Elvis Presley ascended the stage Tuesday night to the grandiose strains of "Thus Spake Zarathustra" and playfully introduced himself as "Wayne Newton."

He'd been preceded by a gospel quartet, a group of musicians from Las Vegas, a Canadian comedian who told sexist jokes and a female trio called the "Sweet Inspirations," so his appearance was greeted eagerly by the capacity audience.

Cameras flashing throughout his performance gave a constant strobe light effect.
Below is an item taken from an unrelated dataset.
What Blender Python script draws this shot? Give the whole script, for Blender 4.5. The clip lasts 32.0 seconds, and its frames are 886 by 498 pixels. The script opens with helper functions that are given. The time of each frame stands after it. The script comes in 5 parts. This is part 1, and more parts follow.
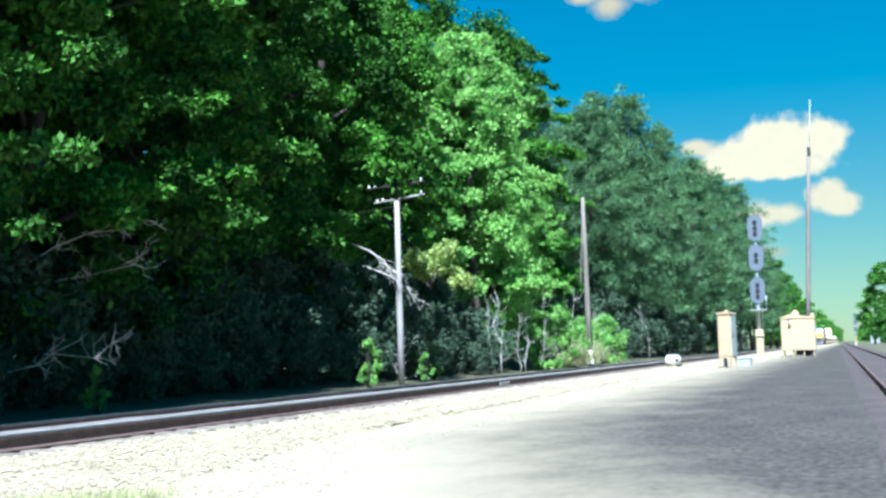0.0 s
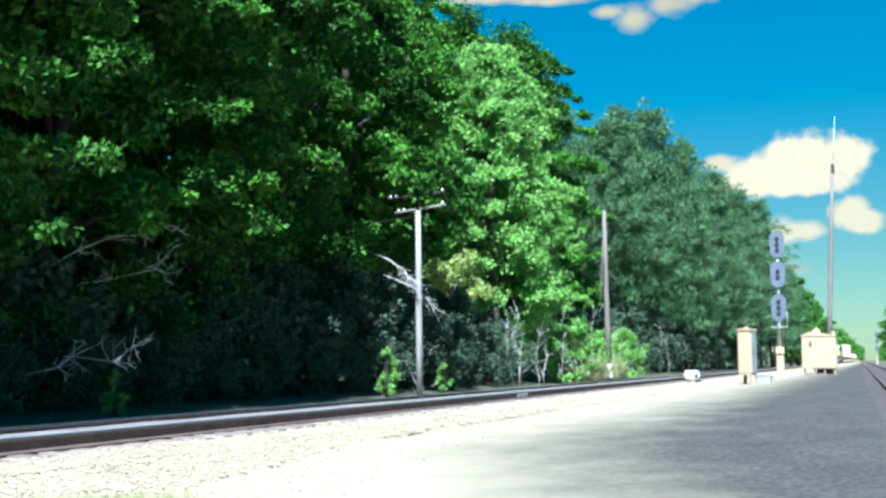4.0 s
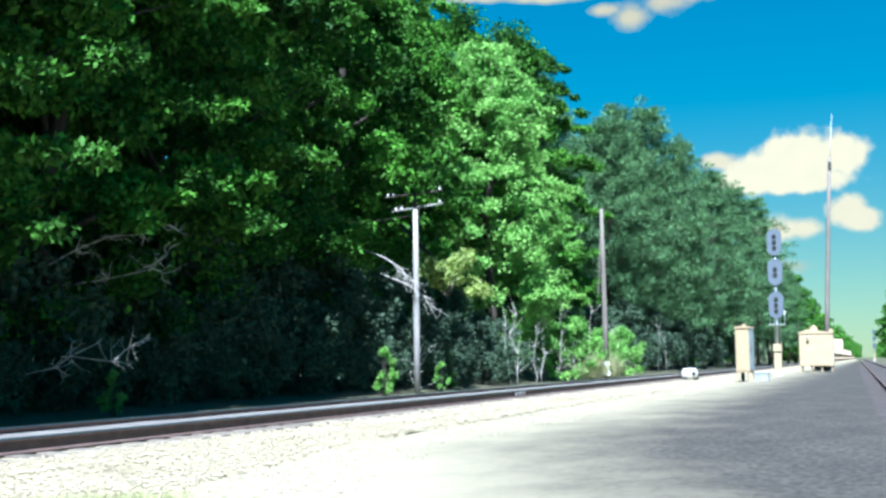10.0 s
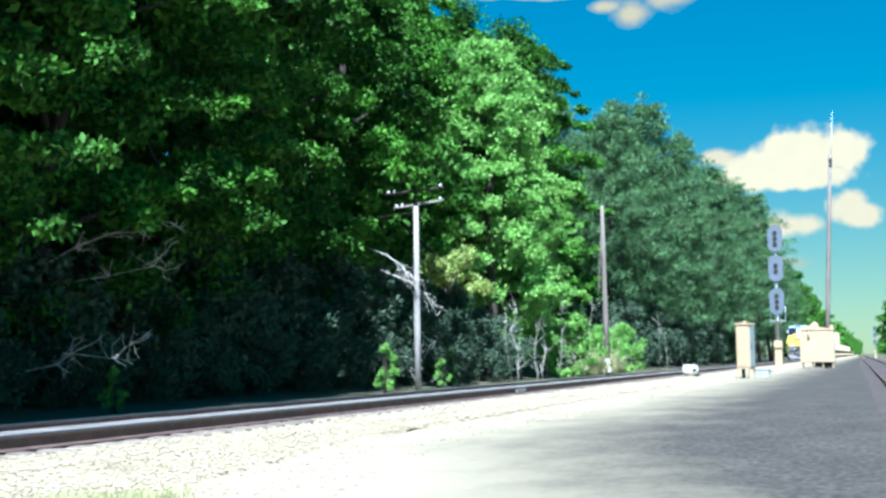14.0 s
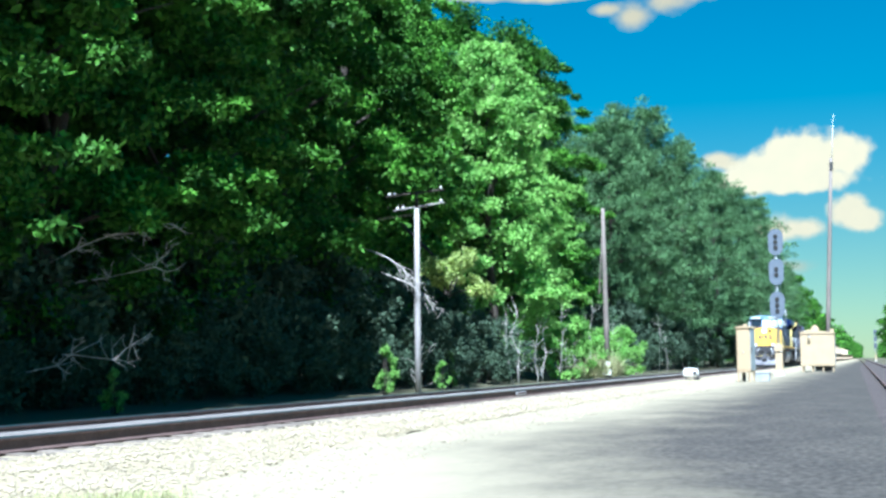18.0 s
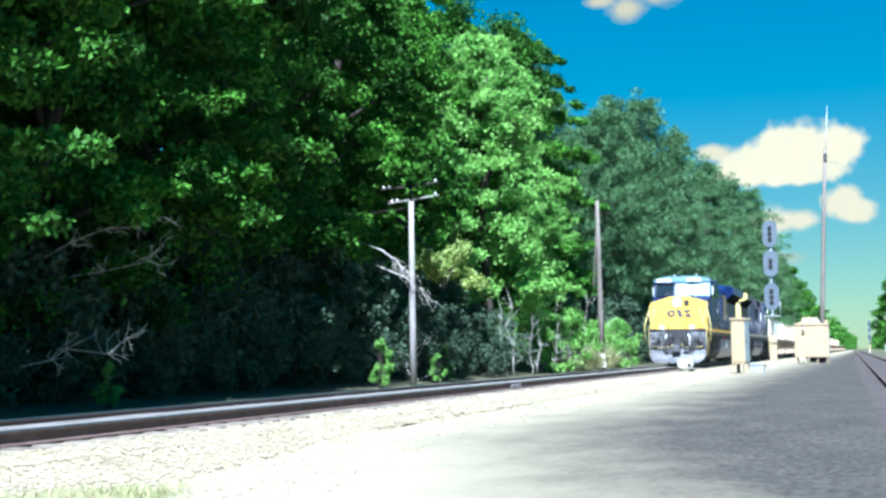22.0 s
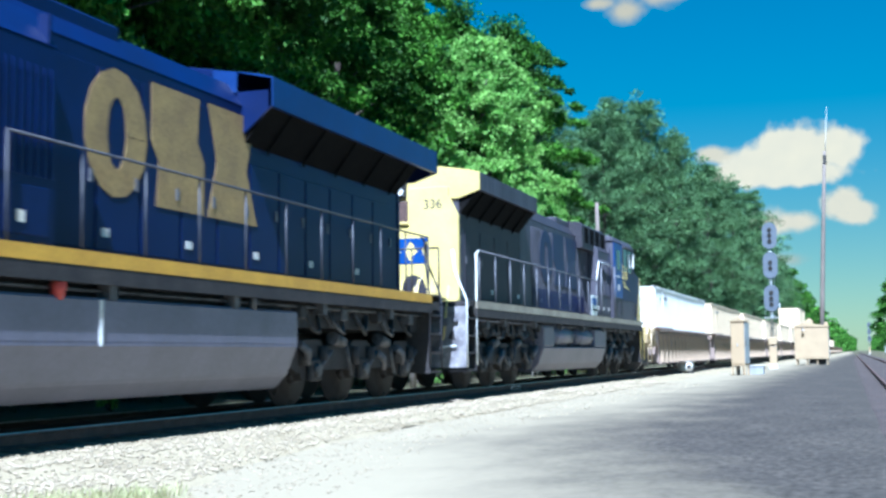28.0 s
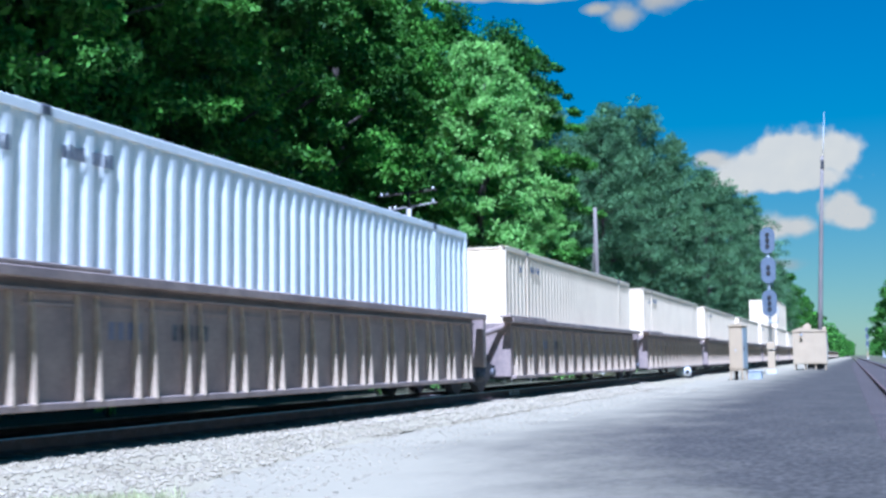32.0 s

Presley, in a tight blue jumpsuit, matching jacket with a sequined eagle on the back and diamond jewelry, opened his fastpaced set with "See See Rider."

He went on to perform such hits and standards as "Jailhouse Rock," "Love Me Tender," "Dixie" and "Hawaiian Love Song," punctuating some of the faster numbers with a few of the contortions that won him the appellation "Elvis the Pelvis" in his heyday.

The crowd screamed when he unleashed the full impact of his incredible, sexy voice but this occurred only rarely, most notably at the conclusion of "I'm Hurting" after which Elvis, in full gear, plunged into "Ain't Nothing But A Hound Dog" accompanied by audience frenzy.

During the evening, which was a little gaudy at times but always entertaining, Elvis stuck a flower behind his ear, played with a puppet, threw scarves at the audience and accepted gifts, including a cake, a toy monkey and a dozen red long-stemmed roses.

His sense of humor, evidenced in joking remarks that sometimes poked subtle fun at his own image, was appealing. So was the feeling that we gazed on a legend in his own time, one who had preserved his own style through fads, fancies and the British invasion, to remain a talent and a success.